Information supplied:
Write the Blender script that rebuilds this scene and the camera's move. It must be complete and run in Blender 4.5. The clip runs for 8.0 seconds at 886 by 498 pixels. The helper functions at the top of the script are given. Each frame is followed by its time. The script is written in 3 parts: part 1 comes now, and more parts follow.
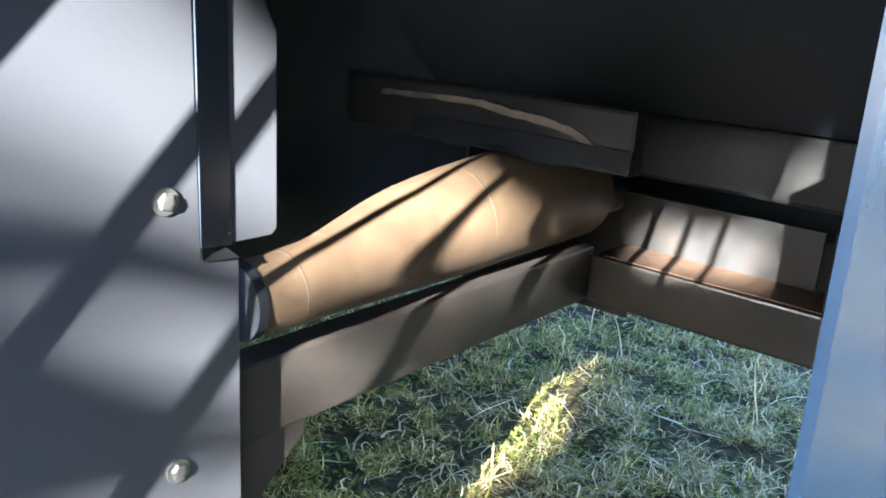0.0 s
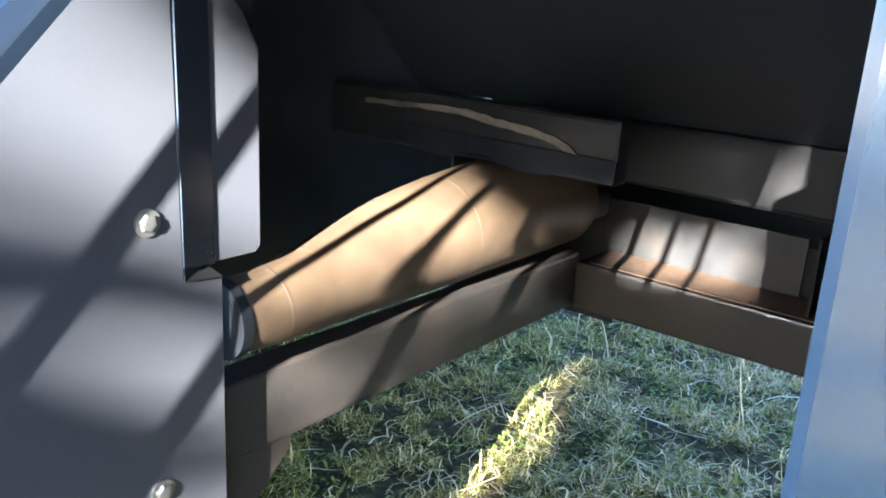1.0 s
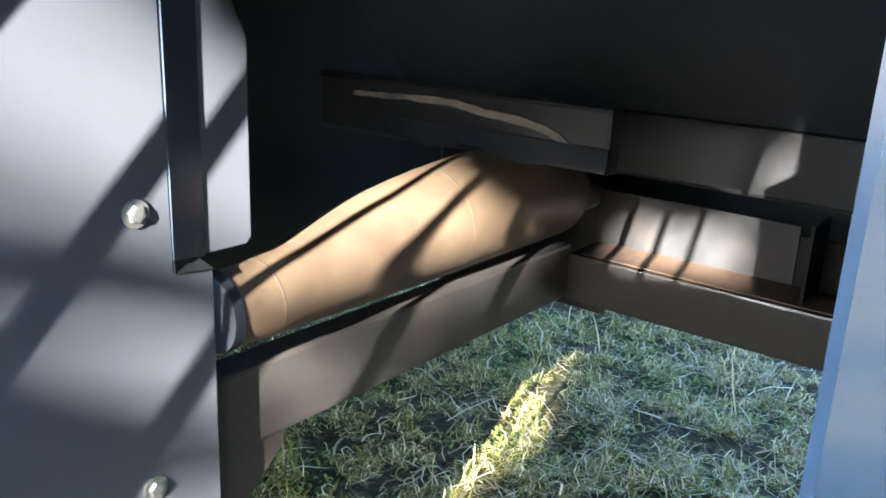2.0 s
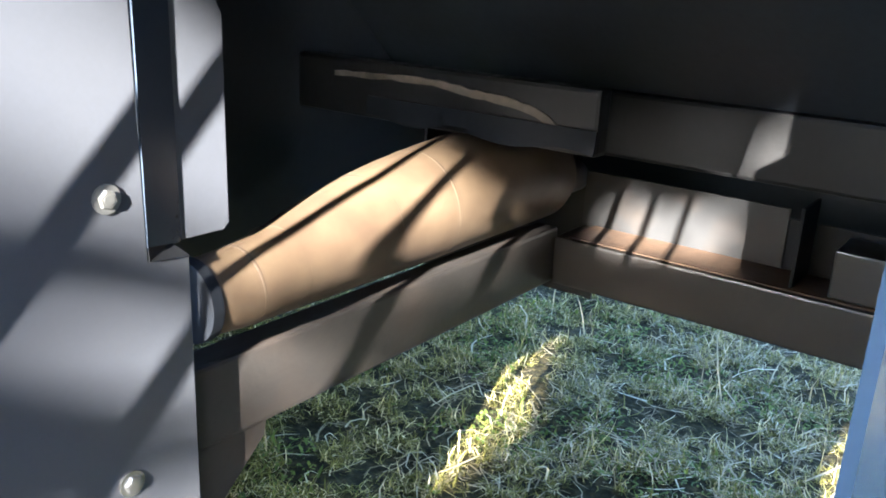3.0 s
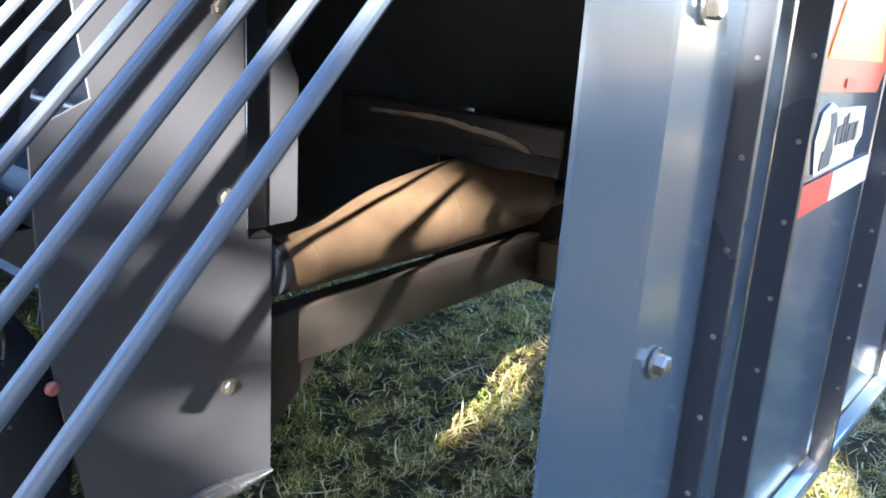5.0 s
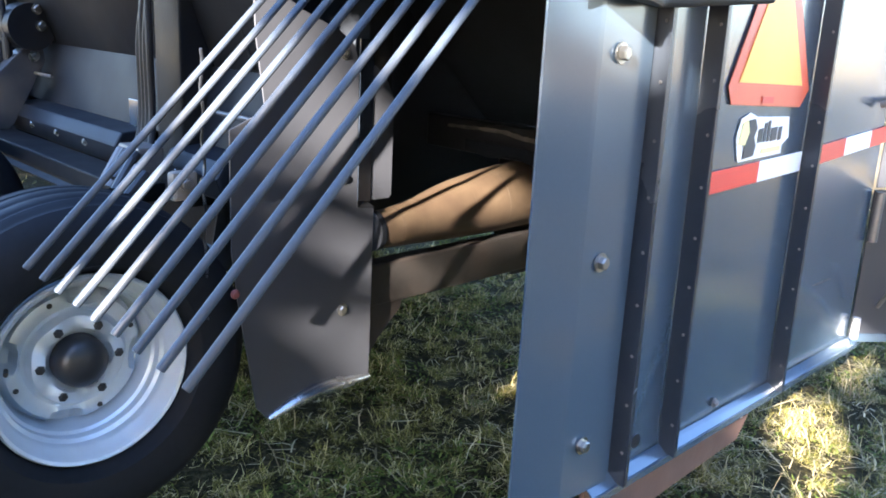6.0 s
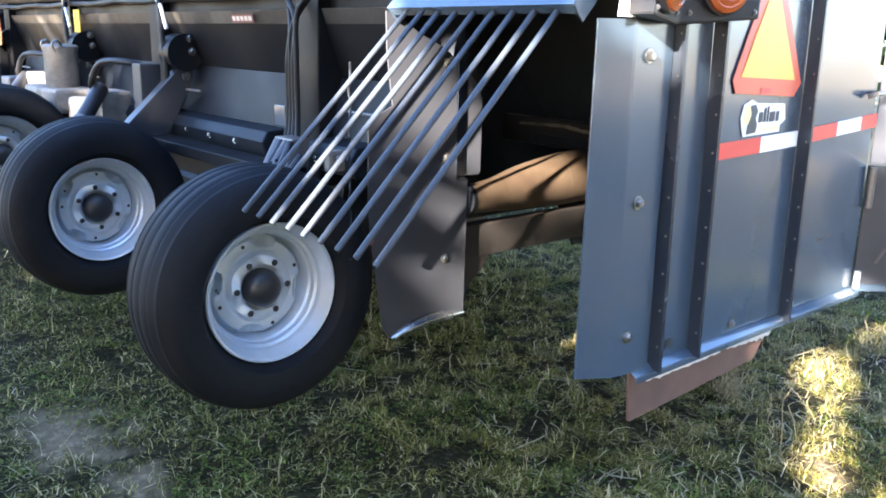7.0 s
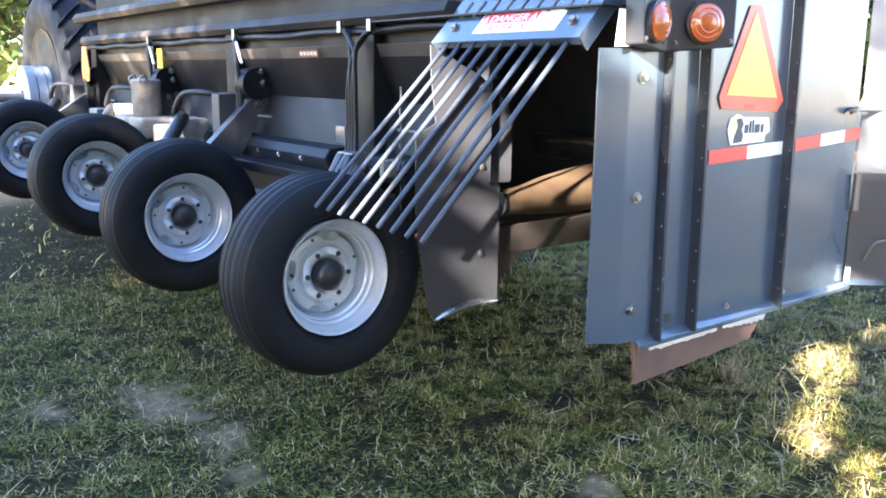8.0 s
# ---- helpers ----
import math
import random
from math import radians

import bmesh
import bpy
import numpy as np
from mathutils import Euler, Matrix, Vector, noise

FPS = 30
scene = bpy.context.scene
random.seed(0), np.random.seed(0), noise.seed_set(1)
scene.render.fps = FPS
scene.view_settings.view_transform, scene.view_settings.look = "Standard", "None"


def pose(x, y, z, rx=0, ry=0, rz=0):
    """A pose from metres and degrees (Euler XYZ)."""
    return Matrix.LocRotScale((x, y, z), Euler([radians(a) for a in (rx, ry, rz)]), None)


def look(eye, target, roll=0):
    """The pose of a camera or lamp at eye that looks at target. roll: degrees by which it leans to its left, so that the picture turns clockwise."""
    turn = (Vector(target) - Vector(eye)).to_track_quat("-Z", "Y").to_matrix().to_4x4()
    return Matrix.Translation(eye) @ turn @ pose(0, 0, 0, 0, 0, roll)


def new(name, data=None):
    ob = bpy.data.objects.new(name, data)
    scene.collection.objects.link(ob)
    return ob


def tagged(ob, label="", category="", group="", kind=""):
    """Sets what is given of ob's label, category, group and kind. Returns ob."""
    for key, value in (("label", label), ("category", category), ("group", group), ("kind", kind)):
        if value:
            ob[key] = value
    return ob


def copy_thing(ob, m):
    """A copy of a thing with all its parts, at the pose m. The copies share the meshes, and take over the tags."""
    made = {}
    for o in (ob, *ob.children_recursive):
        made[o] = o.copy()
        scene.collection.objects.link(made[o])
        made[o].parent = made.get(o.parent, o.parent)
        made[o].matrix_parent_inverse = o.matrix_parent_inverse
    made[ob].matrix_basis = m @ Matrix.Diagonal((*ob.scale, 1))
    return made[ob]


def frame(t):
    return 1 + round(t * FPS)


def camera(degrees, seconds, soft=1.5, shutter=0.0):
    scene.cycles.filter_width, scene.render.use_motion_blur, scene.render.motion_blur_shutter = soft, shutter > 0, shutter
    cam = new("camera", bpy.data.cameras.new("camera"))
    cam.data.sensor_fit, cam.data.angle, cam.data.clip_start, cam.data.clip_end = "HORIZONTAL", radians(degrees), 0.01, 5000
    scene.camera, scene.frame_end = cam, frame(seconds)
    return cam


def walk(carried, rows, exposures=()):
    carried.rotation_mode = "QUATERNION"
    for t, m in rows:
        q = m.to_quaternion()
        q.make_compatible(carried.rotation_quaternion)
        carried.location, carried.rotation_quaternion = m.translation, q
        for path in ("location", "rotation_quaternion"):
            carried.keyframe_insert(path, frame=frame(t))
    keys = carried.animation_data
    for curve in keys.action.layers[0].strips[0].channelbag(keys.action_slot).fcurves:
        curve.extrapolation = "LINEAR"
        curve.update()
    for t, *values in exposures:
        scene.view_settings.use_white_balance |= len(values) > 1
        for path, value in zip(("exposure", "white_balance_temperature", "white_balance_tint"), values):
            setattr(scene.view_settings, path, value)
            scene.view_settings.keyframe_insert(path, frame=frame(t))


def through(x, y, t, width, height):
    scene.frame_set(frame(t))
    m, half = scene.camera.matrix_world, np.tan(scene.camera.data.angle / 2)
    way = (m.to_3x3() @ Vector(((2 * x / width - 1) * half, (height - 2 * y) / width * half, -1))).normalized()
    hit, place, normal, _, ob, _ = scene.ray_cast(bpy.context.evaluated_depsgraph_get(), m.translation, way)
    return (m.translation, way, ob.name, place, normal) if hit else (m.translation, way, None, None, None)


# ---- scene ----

Given problem: Quote the material exactly. Pictures stay out.

Response below:
Write the Blender script that rebuilds this scene and the camera's move. It must be complete and run in Blender 4.5. The clip runs for 8.0 seconds at 886 by 498 pixels. The helper functions at the top of the script are given. Each frame is followed by its time. The script is written in 3 parts: part 1 comes now, and more parts follow.
0.0 s
1.0 s
2.0 s
3.0 s
5.0 s
6.0 s
7.0 s
8.0 s
# ---- helpers ----
import math
import random
from math import radians

import bmesh
import bpy
import numpy as np
from mathutils import Euler, Matrix, Vector, noise

FPS = 30
scene = bpy.context.scene
random.seed(0), np.random.seed(0), noise.seed_set(1)
scene.render.fps = FPS
scene.view_settings.view_transform, scene.view_settings.look = "Standard", "None"


def pose(x, y, z, rx=0, ry=0, rz=0):
    """A pose from metres and degrees (Euler XYZ)."""
    return Matrix.LocRotScale((x, y, z), Euler([radians(a) for a in (rx, ry, rz)]), None)


def look(eye, target, roll=0):
    """The pose of a camera or lamp at eye that looks at target. roll: degrees by which it leans to its left, so that the picture turns clockwise."""
    turn = (Vector(target) - Vector(eye)).to_track_quat("-Z", "Y").to_matrix().to_4x4()
    return Matrix.Translation(eye) @ turn @ pose(0, 0, 0, 0, 0, roll)


def new(name, data=None):
    ob = bpy.data.objects.new(name, data)
    scene.collection.objects.link(ob)
    return ob


def tagged(ob, label="", category="", group="", kind=""):
    """Sets what is given of ob's label, category, group and kind. Returns ob."""
    for key, value in (("label", label), ("category", category), ("group", group), ("kind", kind)):
        if value:
            ob[key] = value
    return ob


def copy_thing(ob, m):
    """A copy of a thing with all its parts, at the pose m. The copies share the meshes, and take over the tags."""
    made = {}
    for o in (ob, *ob.children_recursive):
        made[o] = o.copy()
        scene.collection.objects.link(made[o])
        made[o].parent = made.get(o.parent, o.parent)
        made[o].matrix_parent_inverse = o.matrix_parent_inverse
    made[ob].matrix_basis = m @ Matrix.Diagonal((*ob.scale, 1))
    return made[ob]


def frame(t):
    return 1 + round(t * FPS)


def camera(degrees, seconds, soft=1.5, shutter=0.0):
    scene.cycles.filter_width, scene.render.use_motion_blur, scene.render.motion_blur_shutter = soft, shutter > 0, shutter
    cam = new("camera", bpy.data.cameras.new("camera"))
    cam.data.sensor_fit, cam.data.angle, cam.data.clip_start, cam.data.clip_end = "HORIZONTAL", radians(degrees), 0.01, 5000
    scene.camera, scene.frame_end = cam, frame(seconds)
    return cam


def walk(carried, rows, exposures=()):
    carried.rotation_mode = "QUATERNION"
    for t, m in rows:
        q = m.to_quaternion()
        q.make_compatible(carried.rotation_quaternion)
        carried.location, carried.rotation_quaternion = m.translation, q
        for path in ("location", "rotation_quaternion"):
            carried.keyframe_insert(path, frame=frame(t))
    keys = carried.animation_data
    for curve in keys.action.layers[0].strips[0].channelbag(keys.action_slot).fcurves:
        curve.extrapolation = "LINEAR"
        curve.update()
    for t, *values in exposures:
        scene.view_settings.use_white_balance |= len(values) > 1
        for path, value in zip(("exposure", "white_balance_temperature", "white_balance_tint"), values):
            setattr(scene.view_settings, path, value)
            scene.view_settings.keyframe_insert(path, frame=frame(t))


def through(x, y, t, width, height):
    scene.frame_set(frame(t))
    m, half = scene.camera.matrix_world, np.tan(scene.camera.data.angle / 2)
    way = (m.to_3x3() @ Vector(((2 * x / width - 1) * half, (height - 2 * y) / width * half, -1))).normalized()
    hit, place, normal, _, ob, _ = scene.ray_cast(bpy.context.evaluated_depsgraph_get(), m.translation, way)
    return (m.translation, way, ob.name, place, normal) if hit else (m.translation, way, None, None, None)


# ---- scene ----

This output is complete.